GOAL ▸ Produce an exact copy of all the data below, dropping every image.

>> START MATERIAL

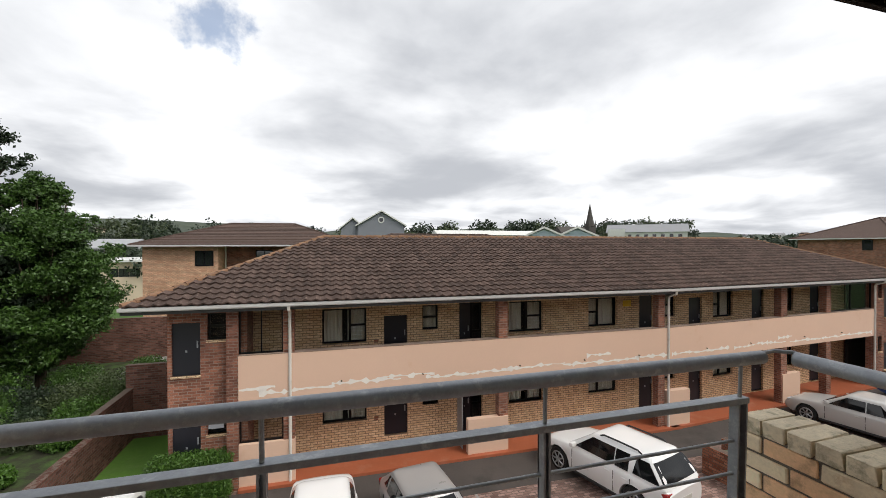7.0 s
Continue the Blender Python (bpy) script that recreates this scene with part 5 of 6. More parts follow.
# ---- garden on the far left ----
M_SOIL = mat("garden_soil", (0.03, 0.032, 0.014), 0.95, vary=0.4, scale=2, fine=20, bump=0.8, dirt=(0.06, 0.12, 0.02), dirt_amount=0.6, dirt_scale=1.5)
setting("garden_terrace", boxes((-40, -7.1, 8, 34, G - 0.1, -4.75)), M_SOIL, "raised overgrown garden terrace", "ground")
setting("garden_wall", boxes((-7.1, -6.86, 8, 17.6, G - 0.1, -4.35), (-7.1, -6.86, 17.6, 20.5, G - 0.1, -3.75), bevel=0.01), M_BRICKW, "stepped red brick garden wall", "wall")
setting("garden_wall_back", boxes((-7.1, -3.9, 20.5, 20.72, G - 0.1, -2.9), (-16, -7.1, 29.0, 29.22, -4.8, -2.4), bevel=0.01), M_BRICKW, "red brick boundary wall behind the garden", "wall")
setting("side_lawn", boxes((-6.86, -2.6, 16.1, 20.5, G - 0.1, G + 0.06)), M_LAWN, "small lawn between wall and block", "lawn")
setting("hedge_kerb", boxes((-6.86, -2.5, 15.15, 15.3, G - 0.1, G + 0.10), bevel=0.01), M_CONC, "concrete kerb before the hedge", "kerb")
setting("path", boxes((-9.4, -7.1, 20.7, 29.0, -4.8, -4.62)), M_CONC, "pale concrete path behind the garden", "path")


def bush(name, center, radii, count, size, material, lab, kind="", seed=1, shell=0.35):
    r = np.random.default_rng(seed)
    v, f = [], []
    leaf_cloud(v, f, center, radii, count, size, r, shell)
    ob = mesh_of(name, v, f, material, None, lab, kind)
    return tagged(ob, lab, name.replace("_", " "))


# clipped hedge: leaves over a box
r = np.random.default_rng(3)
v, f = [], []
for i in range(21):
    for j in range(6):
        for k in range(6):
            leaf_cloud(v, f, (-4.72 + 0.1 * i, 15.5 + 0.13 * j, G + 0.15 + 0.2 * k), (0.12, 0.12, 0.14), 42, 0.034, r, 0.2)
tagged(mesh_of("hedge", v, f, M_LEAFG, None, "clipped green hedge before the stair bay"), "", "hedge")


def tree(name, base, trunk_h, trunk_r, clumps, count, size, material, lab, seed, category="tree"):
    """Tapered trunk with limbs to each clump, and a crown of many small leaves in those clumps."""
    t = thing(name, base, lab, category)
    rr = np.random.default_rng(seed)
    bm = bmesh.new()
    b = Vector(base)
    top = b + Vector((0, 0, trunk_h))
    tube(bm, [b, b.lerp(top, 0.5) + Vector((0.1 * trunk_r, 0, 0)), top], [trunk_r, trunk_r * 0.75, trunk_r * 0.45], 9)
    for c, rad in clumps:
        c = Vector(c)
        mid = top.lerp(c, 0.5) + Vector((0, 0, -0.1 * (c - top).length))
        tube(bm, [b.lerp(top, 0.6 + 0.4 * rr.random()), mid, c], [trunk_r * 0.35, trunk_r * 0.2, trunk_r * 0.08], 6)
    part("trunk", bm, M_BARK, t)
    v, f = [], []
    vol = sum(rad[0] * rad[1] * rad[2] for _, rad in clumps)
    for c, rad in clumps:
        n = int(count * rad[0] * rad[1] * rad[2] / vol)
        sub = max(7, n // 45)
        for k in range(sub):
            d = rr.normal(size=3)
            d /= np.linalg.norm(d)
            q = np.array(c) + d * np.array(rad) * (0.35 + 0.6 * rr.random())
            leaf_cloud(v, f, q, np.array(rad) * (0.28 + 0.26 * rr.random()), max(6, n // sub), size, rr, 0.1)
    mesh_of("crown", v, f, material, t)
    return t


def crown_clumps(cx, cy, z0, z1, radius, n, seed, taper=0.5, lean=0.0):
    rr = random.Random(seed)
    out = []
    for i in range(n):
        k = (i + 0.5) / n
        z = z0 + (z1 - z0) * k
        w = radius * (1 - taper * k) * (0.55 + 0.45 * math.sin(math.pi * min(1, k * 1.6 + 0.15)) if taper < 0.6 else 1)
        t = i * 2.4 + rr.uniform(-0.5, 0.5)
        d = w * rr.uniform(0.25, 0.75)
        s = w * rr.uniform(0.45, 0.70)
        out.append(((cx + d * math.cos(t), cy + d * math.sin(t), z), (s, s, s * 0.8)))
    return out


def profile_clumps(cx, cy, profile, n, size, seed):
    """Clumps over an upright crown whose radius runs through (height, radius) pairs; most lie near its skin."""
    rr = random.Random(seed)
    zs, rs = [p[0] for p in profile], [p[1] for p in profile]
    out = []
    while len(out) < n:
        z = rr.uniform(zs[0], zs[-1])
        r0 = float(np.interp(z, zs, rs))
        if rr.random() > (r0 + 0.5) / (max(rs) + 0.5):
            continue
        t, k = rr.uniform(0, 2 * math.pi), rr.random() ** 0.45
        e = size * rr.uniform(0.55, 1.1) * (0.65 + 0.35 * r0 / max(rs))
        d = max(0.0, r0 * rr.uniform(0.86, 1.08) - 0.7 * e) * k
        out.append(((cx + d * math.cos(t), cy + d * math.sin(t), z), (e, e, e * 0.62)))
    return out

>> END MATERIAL

RESPONSE TO THE TASK ▸
7.0 s
Continue the Blender Python (bpy) script that recreates this scene with part 5 of 6. More parts follow.
# ---- garden on the far left ----
M_SOIL = mat("garden_soil", (0.03, 0.032, 0.014), 0.95, vary=0.4, scale=2, fine=20, bump=0.8, dirt=(0.06, 0.12, 0.02), dirt_amount=0.6, dirt_scale=1.5)
setting("garden_terrace", boxes((-40, -7.1, 8, 34, G - 0.1, -4.75)), M_SOIL, "raised overgrown garden terrace", "ground")
setting("garden_wall", boxes((-7.1, -6.86, 8, 17.6, G - 0.1, -4.35), (-7.1, -6.86, 17.6, 20.5, G - 0.1, -3.75), bevel=0.01), M_BRICKW, "stepped red brick garden wall", "wall")
setting("garden_wall_back", boxes((-7.1, -3.9, 20.5, 20.72, G - 0.1, -2.9), (-16, -7.1, 29.0, 29.22, -4.8, -2.4), bevel=0.01), M_BRICKW, "red brick boundary wall behind the garden", "wall")
setting("side_lawn", boxes((-6.86, -2.6, 16.1, 20.5, G - 0.1, G + 0.06)), M_LAWN, "small lawn between wall and block", "lawn")
setting("hedge_kerb", boxes((-6.86, -2.5, 15.15, 15.3, G - 0.1, G + 0.10), bevel=0.01), M_CONC, "concrete kerb before the hedge", "kerb")
setting("path", boxes((-9.4, -7.1, 20.7, 29.0, -4.8, -4.62)), M_CONC, "pale concrete path behind the garden", "path")


def bush(name, center, radii, count, size, material, lab, kind="", seed=1, shell=0.35):
    r = np.random.default_rng(seed)
    v, f = [], []
    leaf_cloud(v, f, center, radii, count, size, r, shell)
    ob = mesh_of(name, v, f, material, None, lab, kind)
    return tagged(ob, lab, name.replace("_", " "))


# clipped hedge: leaves over a box
r = np.random.default_rng(3)
v, f = [], []
for i in range(21):
    for j in range(6):
        for k in range(6):
            leaf_cloud(v, f, (-4.72 + 0.1 * i, 15.5 + 0.13 * j, G + 0.15 + 0.2 * k), (0.12, 0.12, 0.14), 42, 0.034, r, 0.2)
tagged(mesh_of("hedge", v, f, M_LEAFG, None, "clipped green hedge before the stair bay"), "", "hedge")


def tree(name, base, trunk_h, trunk_r, clumps, count, size, material, lab, seed, category="tree"):
    """Tapered trunk with limbs to each clump, and a crown of many small leaves in those clumps."""
    t = thing(name, base, lab, category)
    rr = np.random.default_rng(seed)
    bm = bmesh.new()
    b = Vector(base)
    top = b + Vector((0, 0, trunk_h))
    tube(bm, [b, b.lerp(top, 0.5) + Vector((0.1 * trunk_r, 0, 0)), top], [trunk_r, trunk_r * 0.75, trunk_r * 0.45], 9)
    for c, rad in clumps:
        c = Vector(c)
        mid = top.lerp(c, 0.5) + Vector((0, 0, -0.1 * (c - top).length))
        tube(bm, [b.lerp(top, 0.6 + 0.4 * rr.random()), mid, c], [trunk_r * 0.35, trunk_r * 0.2, trunk_r * 0.08], 6)
    part("trunk", bm, M_BARK, t)
    v, f = [], []
    vol = sum(rad[0] * rad[1] * rad[2] for _, rad in clumps)
    for c, rad in clumps:
        n = int(count * rad[0] * rad[1] * rad[2] / vol)
        sub = max(7, n // 45)
        for k in range(sub):
            d = rr.normal(size=3)
            d /= np.linalg.norm(d)
            q = np.array(c) + d * np.array(rad) * (0.35 + 0.6 * rr.random())
            leaf_cloud(v, f, q, np.array(rad) * (0.28 + 0.26 * rr.random()), max(6, n // sub), size, rr, 0.1)
    mesh_of("crown", v, f, material, t)
    return t


def crown_clumps(cx, cy, z0, z1, radius, n, seed, taper=0.5, lean=0.0):
    rr = random.Random(seed)
    out = []
    for i in range(n):
        k = (i + 0.5) / n
        z = z0 + (z1 - z0) * k
        w = radius * (1 - taper * k) * (0.55 + 0.45 * math.sin(math.pi * min(1, k * 1.6 + 0.15)) if taper < 0.6 else 1)
        t = i * 2.4 + rr.uniform(-0.5, 0.5)
        d = w * rr.uniform(0.25, 0.75)
        s = w * rr.uniform(0.45, 0.70)
        out.append(((cx + d * math.cos(t), cy + d * math.sin(t), z), (s, s, s * 0.8)))
    return out


def profile_clumps(cx, cy, profile, n, size, seed):
    """Clumps over an upright crown whose radius runs through (height, radius) pairs; most lie near its skin."""
    rr = random.Random(seed)
    zs, rs = [p[0] for p in profile], [p[1] for p in profile]
    out = []
    while len(out) < n:
        z = rr.uniform(zs[0], zs[-1])
        r0 = float(np.interp(z, zs, rs))
        if rr.random() > (r0 + 0.5) / (max(rs) + 0.5):
            continue
        t, k = rr.uniform(0, 2 * math.pi), rr.random() ** 0.45
        e = size * rr.uniform(0.55, 1.1) * (0.65 + 0.35 * r0 / max(rs))
        d = max(0.0, r0 * rr.uniform(0.86, 1.08) - 0.7 * e) * k
        out.append(((cx + d * math.cos(t), cy + d * math.sin(t), z), (e, e, e * 0.62)))
    return out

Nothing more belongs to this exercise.